On Thu, Nov 17, 2011 at 4:37 PM, Rintze Zelle <[email protected]> wrote:
> On Thu, Nov 17, 2011 at 4:17 PM, andrea rossato <[email protected]>
> wrote:
>>
>> there is an issue with a style (chicago-author-date shipped with pandoc,
>> which comes from the test-suite repository) and the way is uses
>> <substitute>.
>>
>> This is the issue, from the citeproc-hs perspective: according to the
>> specification "[s]ubstituted variables are suppressed in the rest of the
>> output to prevent duplication." This style uses the variable "editor" as
>> a substitute and then checks if it is set, or if it is set the variable
>> "author" or the variable "translator". If none of them is set then
>> "Anon." is printed. Author and translator are not set and editor has
>> been suppressed. Which, in citeproc-hs sense means unset.
>>
>> I think it is a style bug (I do not think chicago-author-date belongs to
>> the best coded styles), but it may also be my wrong interpretation of
>> what "suppressed" means. What do you think?
>
> First, I think the style should just use
>      <substitute>
>        <text macro="editor" />
>        <text macro="translator" />
>        <text macro="anon"/>
>      </substitute>
>    </names>
>
> which eliminates the need for the conditional in the "anon" macro.
> I don't think we have ever discussed what the behavior of the conditional
> should be in case of a suppressed variable, and I think a case can be made
> for both choices.

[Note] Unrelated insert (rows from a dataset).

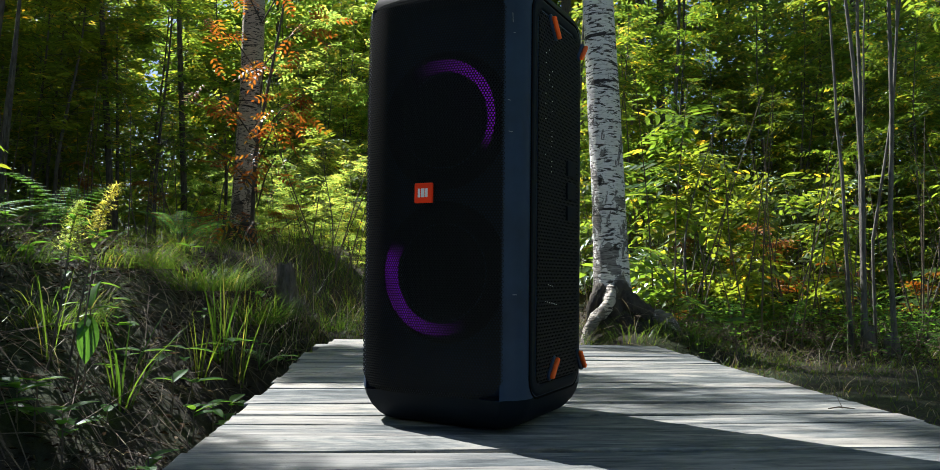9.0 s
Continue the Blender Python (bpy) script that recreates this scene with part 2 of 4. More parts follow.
def light_arc_material():
    """Light strip: soft at both ends of the arc; the strip's hue runs along its short travel into the cabinet."""
    m, nt, p = mat("light_arc")
    nt.nodes.remove(p)
    tc = nt.nodes.new("ShaderNodeTexCoord")
    sep = nt.nodes.new("ShaderNodeSeparateXYZ")
    nt.links.new(tc.outputs["Object"], sep.inputs[0])
    ang = math_node(nt, "ARCTAN2", sep.outputs[0], sep.outputs[2])
    soft = node(nt, "ShaderNodeMapRange")
    soft.interpolation_type = "SMOOTHSTEP"
    for i, v in ((1, radians(64)), (2, radians(40)), (3, 0.0), (4, 1.0)):
        soft.inputs[i].default_value = v
    nt.links.new(ang, soft.inputs[0])
    tail = node(nt, "ShaderNodeMapRange")
    tail.interpolation_type = "SMOOTHSTEP"
    for i, v in ((1, radians(-96)), (2, radians(-8)), (3, 0.0), (4, 1.0)):
        tail.inputs[i].default_value = v
    nt.links.new(ang, tail.inputs[0])
    oi = nt.nodes.new("ShaderNodeObjectInfo")
    loc = nt.nodes.new("ShaderNodeSeparateXYZ")
    nt.links.new(oi.outputs["Location"], loc.inputs[0])
    hue = node(nt, "ShaderNodeMapRange")
    for i, v in ((1, ARC_Y0), (2, ARC_Y1), (3, 0.0), (4, 1.0)):
        hue.inputs[i].default_value = v
    nt.links.new(loc.outputs[1], hue.inputs[0])
    col = ramp(nt, hue.outputs[0], [(0.0, (1.0, 0.04, 0.27)), (0.07, (0.62, 0.012, 0.055)), (0.18, (0.62, 0.012, 0.014)), (0.25, (0.6, 0.01, 0.07)),
                                    (0.40, (0.5, 0.012, 0.42)), (0.47, (0.42, 0.012, 0.5)), (0.56, (0.24, 0.01, 0.5)), (0.72, (0.07, 0.008, 0.42)),
                                    (0.80, (0.025, 0.008, 0.45)), (0.90, (0.006, 0.014, 0.46)), (1.0, (0.01, 0.045, 0.5))])
    em = nt.nodes.new("ShaderNodeEmission")
    nt.links.new(col, em.inputs[0])
    nt.links.new(math_node(nt, "MULTIPLY", math_node(nt, "MULTIPLY", soft.outputs[0], tail.outputs[0]), 0.23), em.inputs[1])
    nt.links.new(em.outputs[0], nt.nodes["Material Output"].inputs[0])
    return m


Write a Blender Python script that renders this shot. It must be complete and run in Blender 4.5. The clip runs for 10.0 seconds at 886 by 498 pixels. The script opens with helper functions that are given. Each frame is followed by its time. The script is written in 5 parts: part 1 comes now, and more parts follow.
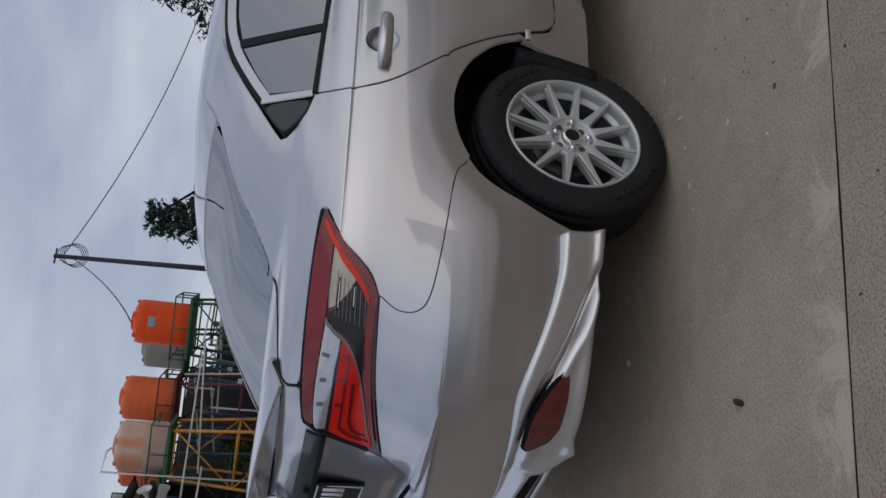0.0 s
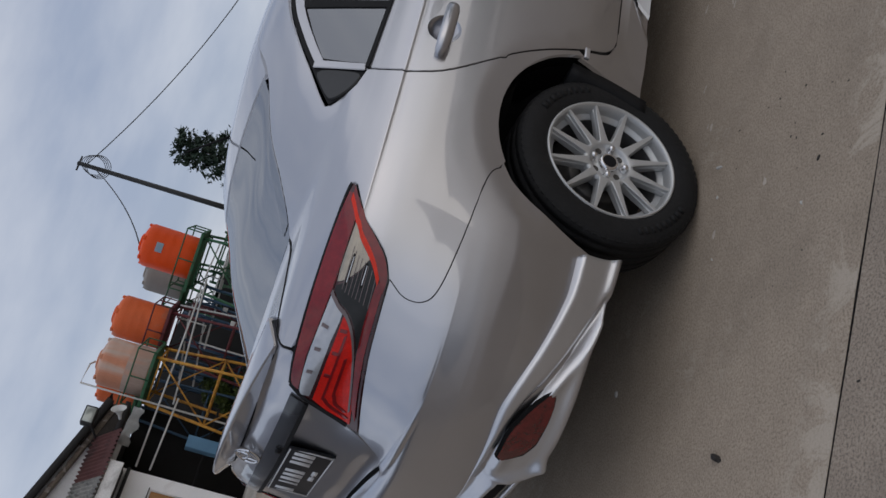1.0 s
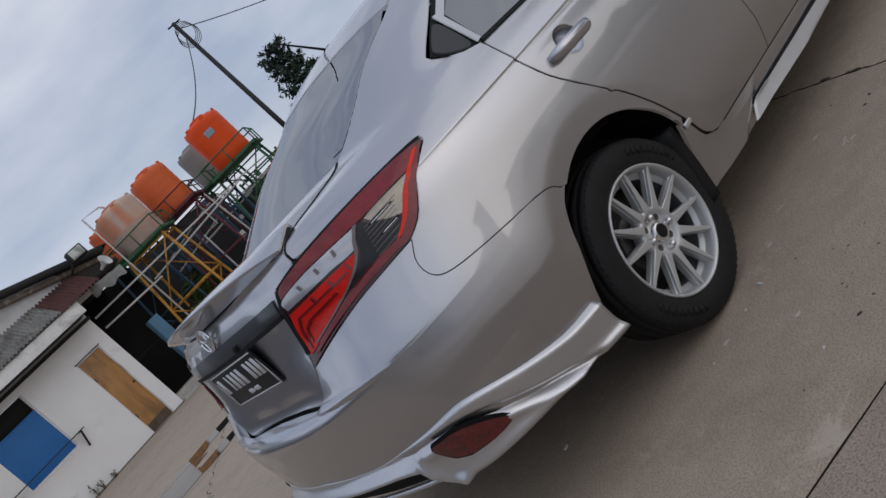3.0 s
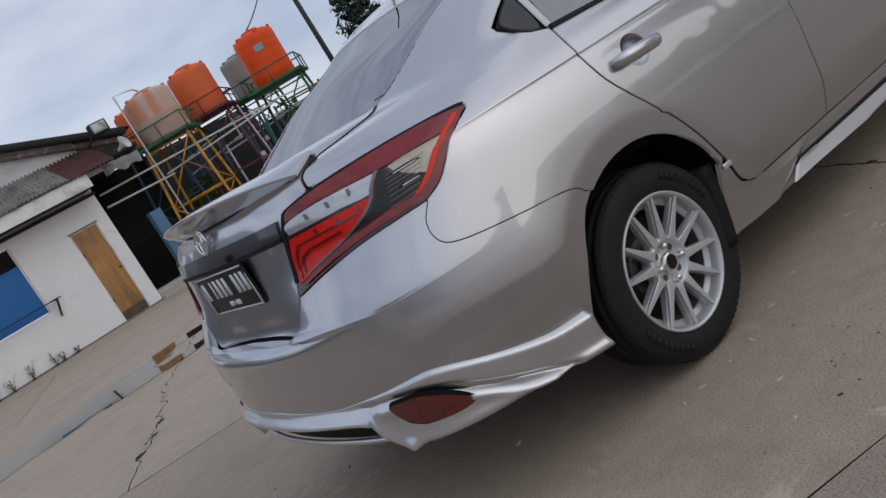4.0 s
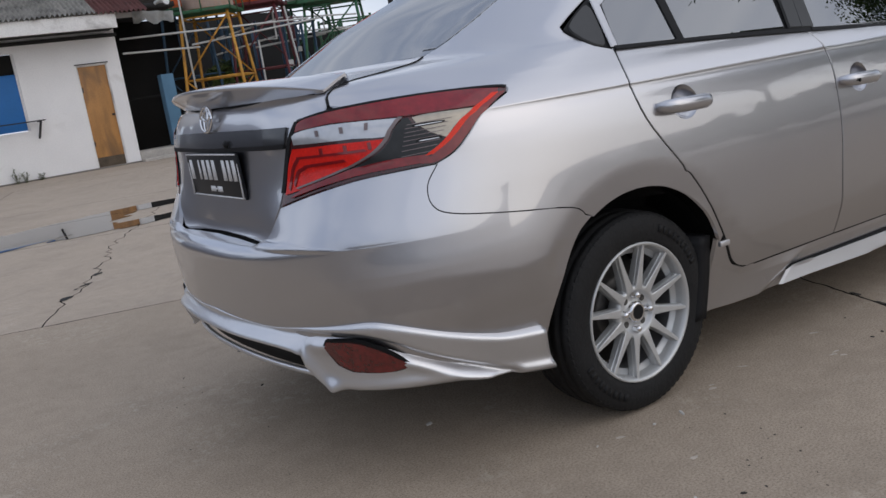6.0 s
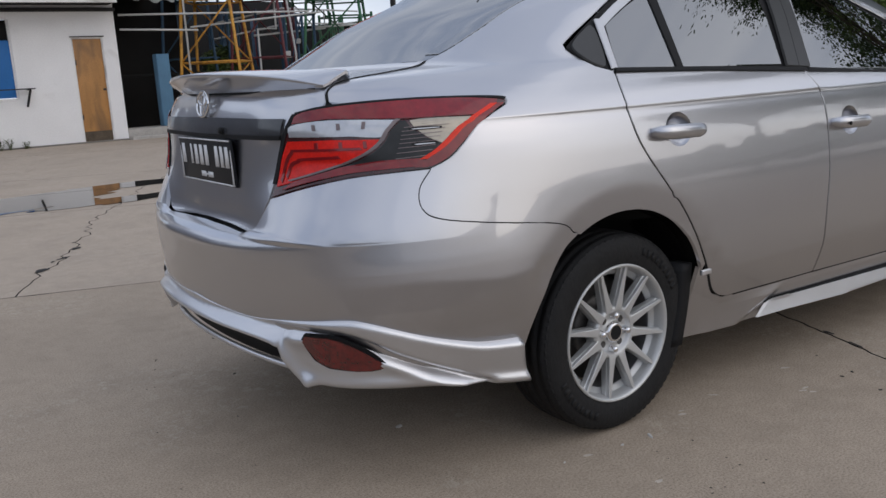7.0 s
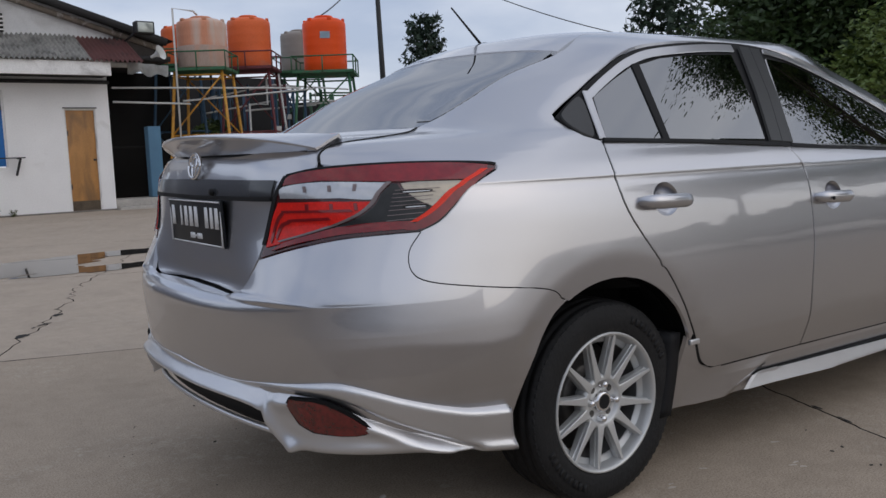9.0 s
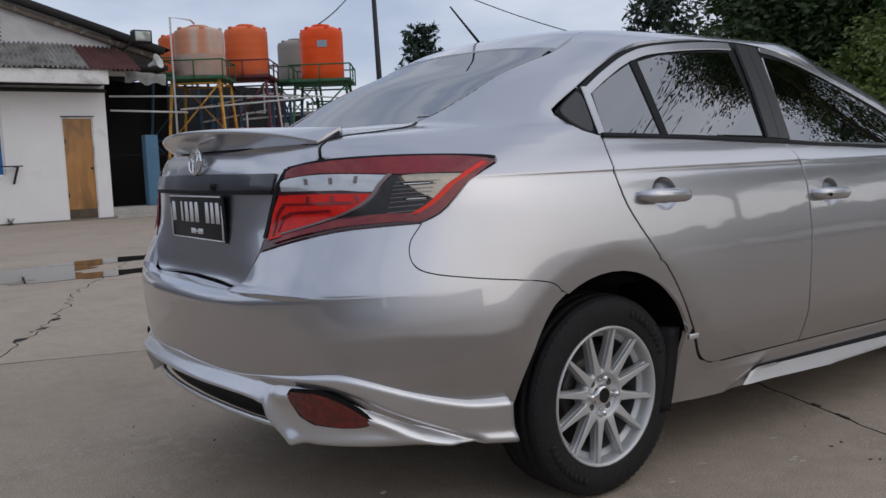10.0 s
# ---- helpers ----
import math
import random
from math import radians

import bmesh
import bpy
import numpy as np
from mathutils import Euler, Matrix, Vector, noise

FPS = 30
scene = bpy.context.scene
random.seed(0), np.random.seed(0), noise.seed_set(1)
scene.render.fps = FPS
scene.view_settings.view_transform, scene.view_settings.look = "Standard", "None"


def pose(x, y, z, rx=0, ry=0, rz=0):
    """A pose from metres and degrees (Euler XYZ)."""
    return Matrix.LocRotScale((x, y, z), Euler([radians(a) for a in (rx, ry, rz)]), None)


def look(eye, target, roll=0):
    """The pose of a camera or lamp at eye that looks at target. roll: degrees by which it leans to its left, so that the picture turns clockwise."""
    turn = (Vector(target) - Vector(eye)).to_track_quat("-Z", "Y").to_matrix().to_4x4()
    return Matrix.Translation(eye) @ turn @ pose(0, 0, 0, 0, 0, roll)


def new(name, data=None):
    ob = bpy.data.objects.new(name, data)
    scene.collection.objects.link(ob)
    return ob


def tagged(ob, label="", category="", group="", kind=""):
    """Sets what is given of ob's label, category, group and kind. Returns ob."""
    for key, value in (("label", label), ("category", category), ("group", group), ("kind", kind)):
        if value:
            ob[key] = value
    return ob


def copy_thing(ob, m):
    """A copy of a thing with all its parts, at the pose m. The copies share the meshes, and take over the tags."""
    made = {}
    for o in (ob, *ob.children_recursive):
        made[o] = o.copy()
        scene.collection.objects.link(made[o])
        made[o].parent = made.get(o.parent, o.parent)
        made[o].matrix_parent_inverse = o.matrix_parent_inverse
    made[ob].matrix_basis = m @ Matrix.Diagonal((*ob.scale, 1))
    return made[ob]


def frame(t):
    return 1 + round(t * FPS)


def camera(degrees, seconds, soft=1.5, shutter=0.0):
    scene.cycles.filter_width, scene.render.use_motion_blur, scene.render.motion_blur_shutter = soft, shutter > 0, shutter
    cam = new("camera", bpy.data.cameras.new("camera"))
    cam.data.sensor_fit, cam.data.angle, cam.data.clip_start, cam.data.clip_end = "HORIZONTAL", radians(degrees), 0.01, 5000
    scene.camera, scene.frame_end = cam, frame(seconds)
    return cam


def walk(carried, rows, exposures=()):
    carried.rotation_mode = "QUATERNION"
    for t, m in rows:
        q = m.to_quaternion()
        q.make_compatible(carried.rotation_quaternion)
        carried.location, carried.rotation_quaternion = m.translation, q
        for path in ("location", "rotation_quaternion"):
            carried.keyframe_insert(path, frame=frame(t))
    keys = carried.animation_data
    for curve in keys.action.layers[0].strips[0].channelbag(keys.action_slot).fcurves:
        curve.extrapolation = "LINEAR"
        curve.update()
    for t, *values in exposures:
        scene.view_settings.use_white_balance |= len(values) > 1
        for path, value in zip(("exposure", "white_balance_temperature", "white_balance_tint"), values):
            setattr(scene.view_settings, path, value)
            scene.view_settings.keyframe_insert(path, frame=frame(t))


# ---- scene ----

Assuming that suppressed variables are "unset" in
> conditionals gives a bit more flexibility in coding style logic, but
> ignoring suppression would make styles easier to debug.

Hmm ...

It's been awhile since I've worked on my implementation, but I dealt
with this sort of thing by, whenever I need to print a variable,
removing it from the data hash, with code like:

    if variable:
        if variable in reference:
            content = reference.pop(style_node.get('variable'))

So in this case, if an editor name gets printed (doesn't matter how),
it gets removed from the data hash, and so is not present for later
printing. So I guess I'm implicitly making the same assumption that
Andrea has made; that the bug would be in the style.

But that might be confusing for style authors.